For the best protection, create a safe sleep environment for your baby. Start with the ABC’s of Safe Sleep: babies should sleep ALONE, on their BACK, in a CRIB. The following guidelines from the American Academy of Pediatrics have been shown to reduce the risk of both suffocation and SIDS for babies under one year:
- Back to sleep, for every sleep. Babies should never be put to sleep on their tummy or side.
- Baby must always sleep on a firm surface, like a crib or bassinet with a tightly fitted sheet. Never on an adult bed, couch, chair or pillow – due to risk of suffocation and entrapment.
- Keep soft objects and loose bedding out of the crib. Remove blankets, pillows, bumpers, and toys. Dress your baby in a sleep sack or footed pajamas for warmth and safety.

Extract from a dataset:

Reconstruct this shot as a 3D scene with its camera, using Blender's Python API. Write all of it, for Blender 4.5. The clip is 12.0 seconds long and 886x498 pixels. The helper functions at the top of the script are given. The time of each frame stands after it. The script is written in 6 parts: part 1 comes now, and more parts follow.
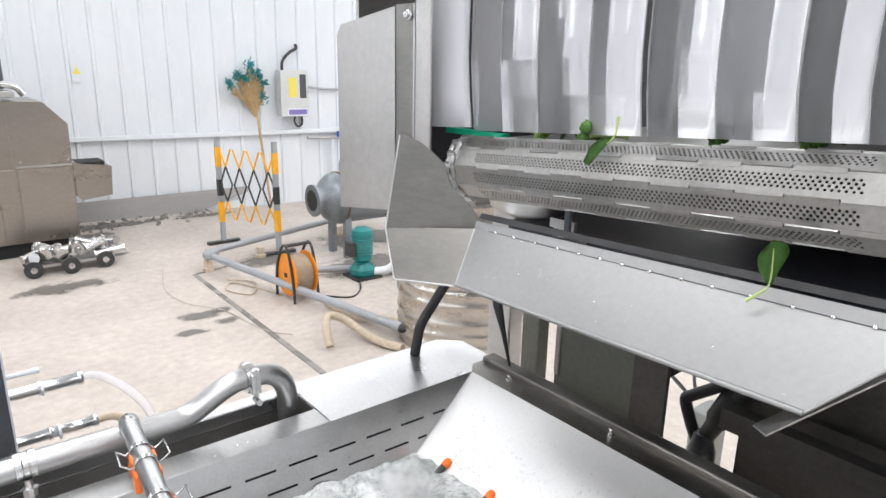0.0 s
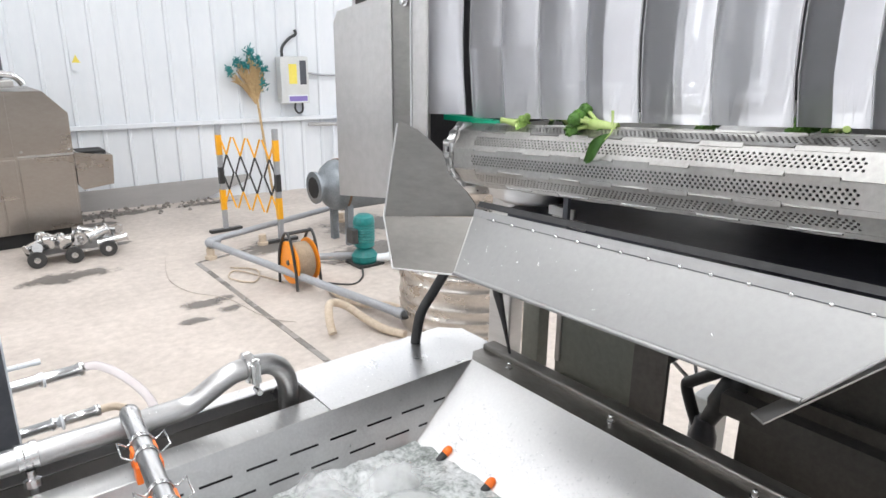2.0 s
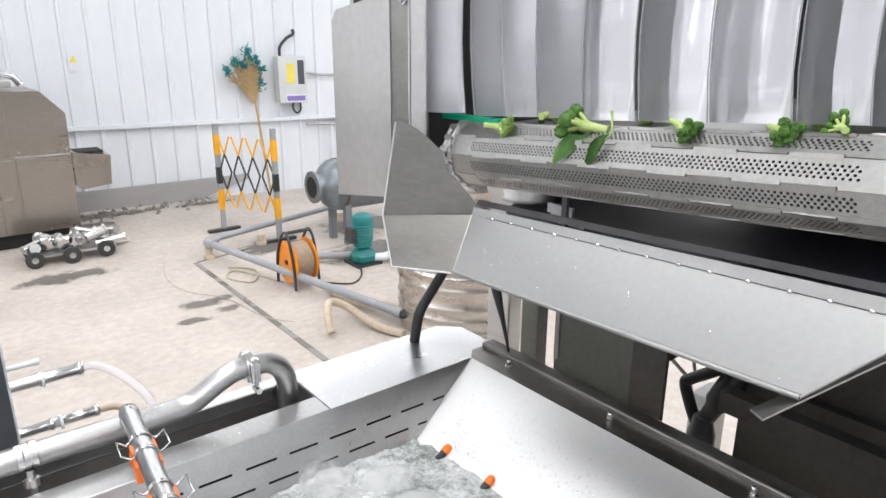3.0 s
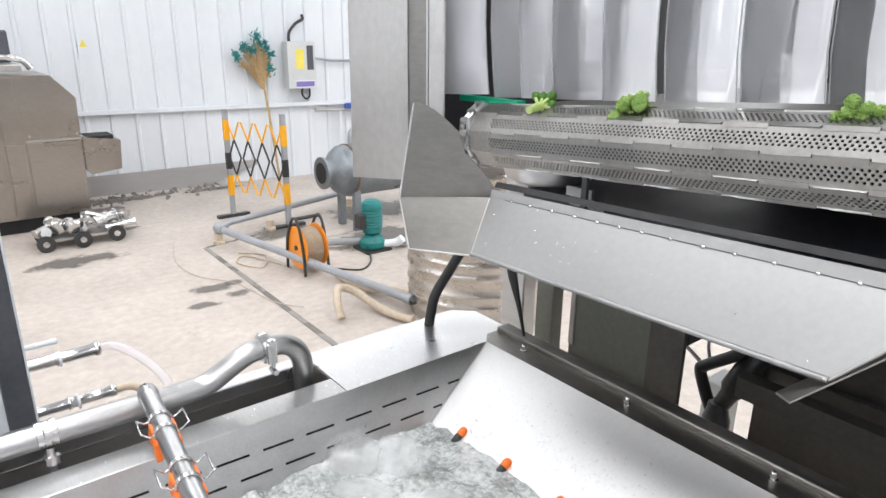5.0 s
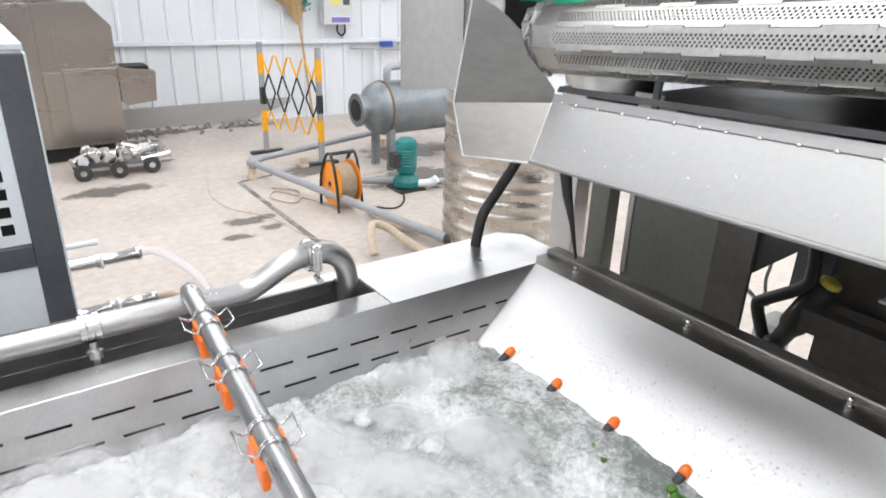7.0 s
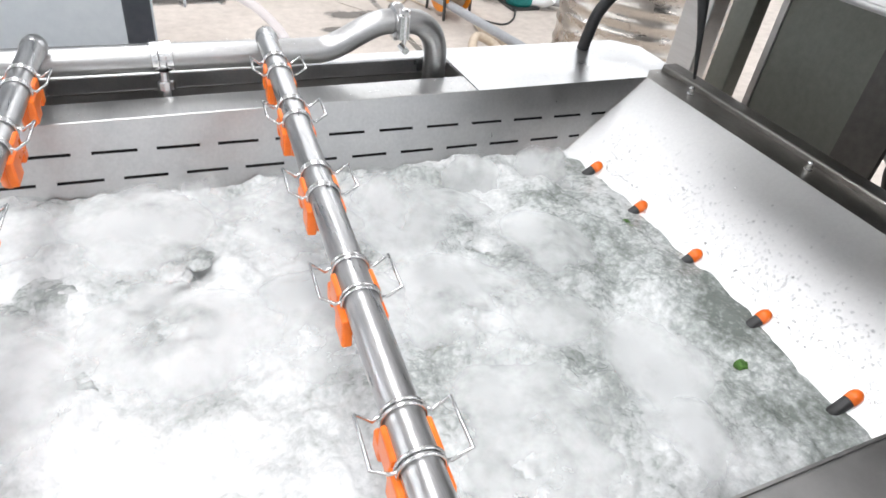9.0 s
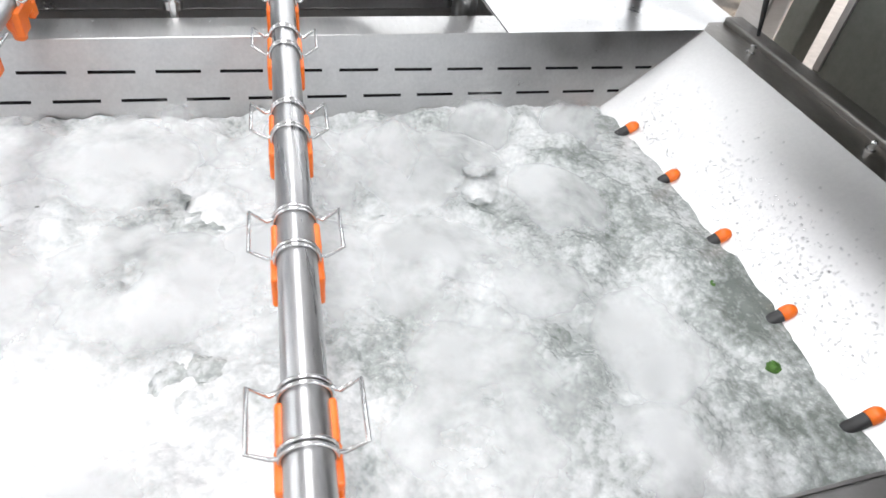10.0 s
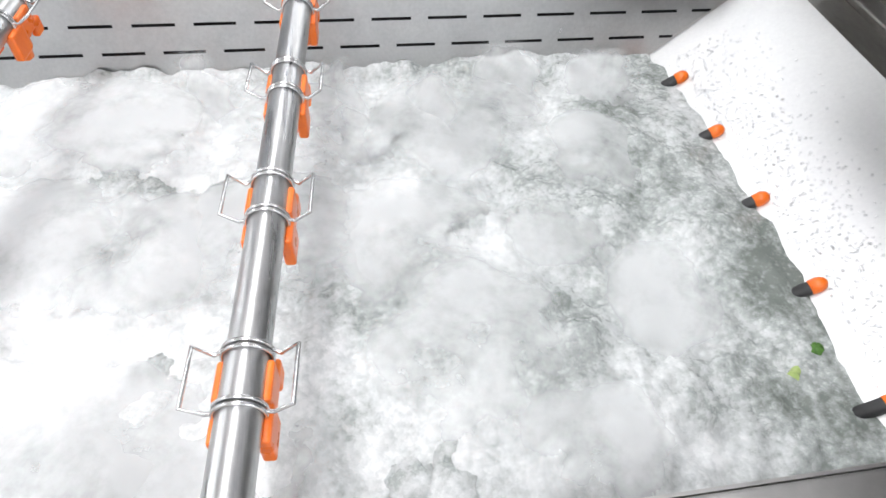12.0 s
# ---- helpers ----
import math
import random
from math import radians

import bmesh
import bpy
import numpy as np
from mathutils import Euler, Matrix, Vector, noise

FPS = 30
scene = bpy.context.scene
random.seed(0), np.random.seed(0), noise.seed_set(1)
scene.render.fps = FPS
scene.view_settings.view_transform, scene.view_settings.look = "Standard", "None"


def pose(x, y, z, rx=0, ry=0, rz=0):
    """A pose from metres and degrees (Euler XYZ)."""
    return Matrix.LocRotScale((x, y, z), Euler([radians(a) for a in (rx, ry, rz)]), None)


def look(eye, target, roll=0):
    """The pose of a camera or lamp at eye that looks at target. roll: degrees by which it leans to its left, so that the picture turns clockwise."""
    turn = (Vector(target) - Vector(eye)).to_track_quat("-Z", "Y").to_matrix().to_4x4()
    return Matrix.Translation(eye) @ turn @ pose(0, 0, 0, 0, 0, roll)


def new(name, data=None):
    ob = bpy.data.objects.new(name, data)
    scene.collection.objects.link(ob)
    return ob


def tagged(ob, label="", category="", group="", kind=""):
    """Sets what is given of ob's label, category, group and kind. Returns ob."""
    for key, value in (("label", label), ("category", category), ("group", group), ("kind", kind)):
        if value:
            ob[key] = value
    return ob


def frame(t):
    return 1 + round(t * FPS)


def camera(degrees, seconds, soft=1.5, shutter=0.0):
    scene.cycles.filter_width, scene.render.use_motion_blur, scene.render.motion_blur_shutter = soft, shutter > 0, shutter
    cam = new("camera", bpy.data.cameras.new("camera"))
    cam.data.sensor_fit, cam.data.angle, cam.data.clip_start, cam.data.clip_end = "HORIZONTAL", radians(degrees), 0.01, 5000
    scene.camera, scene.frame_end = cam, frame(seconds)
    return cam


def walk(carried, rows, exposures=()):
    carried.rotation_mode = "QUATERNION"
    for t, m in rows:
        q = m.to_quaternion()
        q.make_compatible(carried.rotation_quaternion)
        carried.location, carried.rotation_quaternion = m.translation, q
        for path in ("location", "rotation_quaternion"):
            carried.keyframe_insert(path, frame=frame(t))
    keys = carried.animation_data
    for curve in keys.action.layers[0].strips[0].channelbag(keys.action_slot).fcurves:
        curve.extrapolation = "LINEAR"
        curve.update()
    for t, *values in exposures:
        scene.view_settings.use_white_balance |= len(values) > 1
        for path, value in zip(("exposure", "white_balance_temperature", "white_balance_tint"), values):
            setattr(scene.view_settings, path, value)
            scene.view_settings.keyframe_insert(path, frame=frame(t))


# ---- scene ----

- Room-share, but don’t bed-share. We all want our babies close by at night, but many have suffocated when sleeping next to a well-intentioned parent, sibling, or pet – don’t risk it. Enjoy cuddling with your baby when breastfeeding or awake, but return them to their own crib when it’s time to sleep.
- Breastfeed your baby for the best protection. Breastfeeding reduces the risk of SIDS and many other health problems, every bit helps.
- Offer a pacifier when putting baby down for sleep. Don’t force the pacifier, if your baby doesn’t want it. And when it falls out during sleep, there is no need to put it back in. Breastfeeding babies should wait until they are fully accustomed to nursing, around 3-4 weeks.
- Avoid overheating and overbundling. Dress your baby in light sleep clothing and keep the room at a temperature that is comfortable for an adult.
- Keep your baby’s environment smoke-free. For help quitting, go to www.smokefree.gov
- Avoid alcohol and illicit drug use during and after pregnancy. Both increase your child’s risk of SIDS.
- Avoid devices marketed to reduce SIDS, including wedges, positioners, special sleep surfaces, and home monitoring equipment. There is no evidence that they are safe or effective.
- Encourage supervised “tummy time” when baby is awake. This will help to strengthen your child’s upper body, and minimize flattening on the back of the head.
- Keep up-to-date on your child’s immunizations.